La dispute gazière entre Moscou et Kiev s'est encore envenimée mercredi avec une paralysie totale du réseau de gazoducs approvisionnant l'Europe via l'Ukraine, et le président russe Dmitri Medvedev a posé des conditions à la veille d'une réunion à Bruxelles.

«Pour la reprise des livraisons de gaz, il faut mettre en place un mécanisme de contrôle», avec la participation de responsables russes et ukrainiens du secteur de l'énergie, des observateurs européens et des sociétés de droit international», a déclaré M. Medevedev lors d'une conversation téléphonique avec son homologue ukrainien, Viktor Iouchtchenko.Le chef de l'Etat russe lui a également dit que l'Ukraine devait payer immédiatement ses dettes gazières et cesser d'empêcher le transit de gaz vers l'Europe, selon un communiqué du Kremlin.

En outre, «le prix pour le gaz doit être celui du marché, correspondant aux niveaux de prix européen (...). Il ne doit y avoir aucune réduction ou des tarifs préférentiels» pour l'Ukraine, a encore ajouté M. Medvedev.

Les propositions de M. Medvedev, qui regroupent les conditions déjà posées par la Russie, interviennent avant une importante réunion à Bruxelles jeudi, en vue de trouver une issue à la crise.

Les représentants de Gazprom, de la société nationale ukrainienne Naftogaz, des gouvernements russe et ukrainien et de l'UE doivent se retrouver pour discuter des modalités d'une reprise des livraisons de gaz en Europe, a annoncé le président de la Commission européenne, José Manuel Barroso.

Cette interruption a provoqué de vives réactions en Europe: «si les livraisons ne sont pas rétablies d'ici à demain, nous verrons une intervention plus ferme de la présidence et de l'UE en tant que telle», a déclaré le premier ministre tchèque Mirek Topolanek, dont le pays préside l'Union européenne pour six mois.

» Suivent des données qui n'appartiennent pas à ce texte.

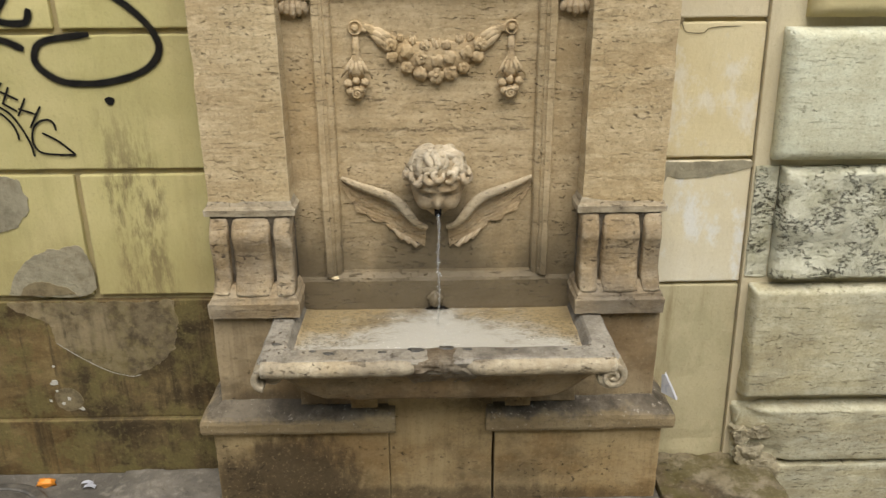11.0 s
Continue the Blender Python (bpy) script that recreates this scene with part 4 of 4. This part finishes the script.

Il n'a pas précisé quelle forme cette réaction pourrait prendre.

«La crise actuelle du gaz est beaucoup plus grave que celle qu'on avait connue en 2005-2006, elle est en quelque sorte inédite», a-t-il affirmé, «les deux pays sont plus agressifs lorsqu'il s'agit de faire valoir leurs intérêts».

Selon lui, non seulement les pays d'Europe centrale et des Balkans mais aussi l'Allemagne - principal client de Gazprom au sein de l'UE - «connaîtront des problèmes dans les prochains jours si la situation reste inchangée».

Dans la journée, le Premier ministre russe, Vladimir Poutine, avait ordonné à Gazprom de cesser toutes les livraisons de gaz naturel transitant par l'Ukraine pour empêcher le «vol» de gaz russe par Kiev, une accusation réfutée par la partie ukrainienne.

Le chef du gouvernement russe a averti que les livraisons de gaz russe transitant par l'Ukraine vers l'Europe reprendraient seulement après un accord sur le déploiement d'observateurs internationaux.

Au moins onze Etats européens, dont l'Autriche, la Roumanie, la République tchèque, la Bulgarie et l'Italie, sont désormais privés de gaz russe, tandis qu'une vague de froid glacial sévit justement sur le Vieux continent, avec des températures tombées à -30 degrés dans certains pays.

Nombre d'entre eux ont annoncé avoir commencé à puiser dans leurs réserves de gaz.

Pour l'Europe dans son ensemble, le transit du gaz par l'Ukraine est vital au plan énergétique. Un quart du gaz consommé sur le Vieux continent provient de Russie, dont 80% transitait jusqu'ici par l'Ukraine.

L'Ukraine et la Russie se sont, à leur habitude, mutuellement rejeté la responsabilité de cet arrêt des livraisons.

L'exacerbation de la dispute mercredi paraissait être un prélude à la reprise des négociations entre la Russie et l'Ukraine, interrompues depuis le 31 décembre au soir.

Une audition par le Parlement européen du patron du géant russe Gazprom Alexeï Miller et du vice-président de Naftogaz, Igor Didenko, est annoncée pour jeudi à Bruxelles.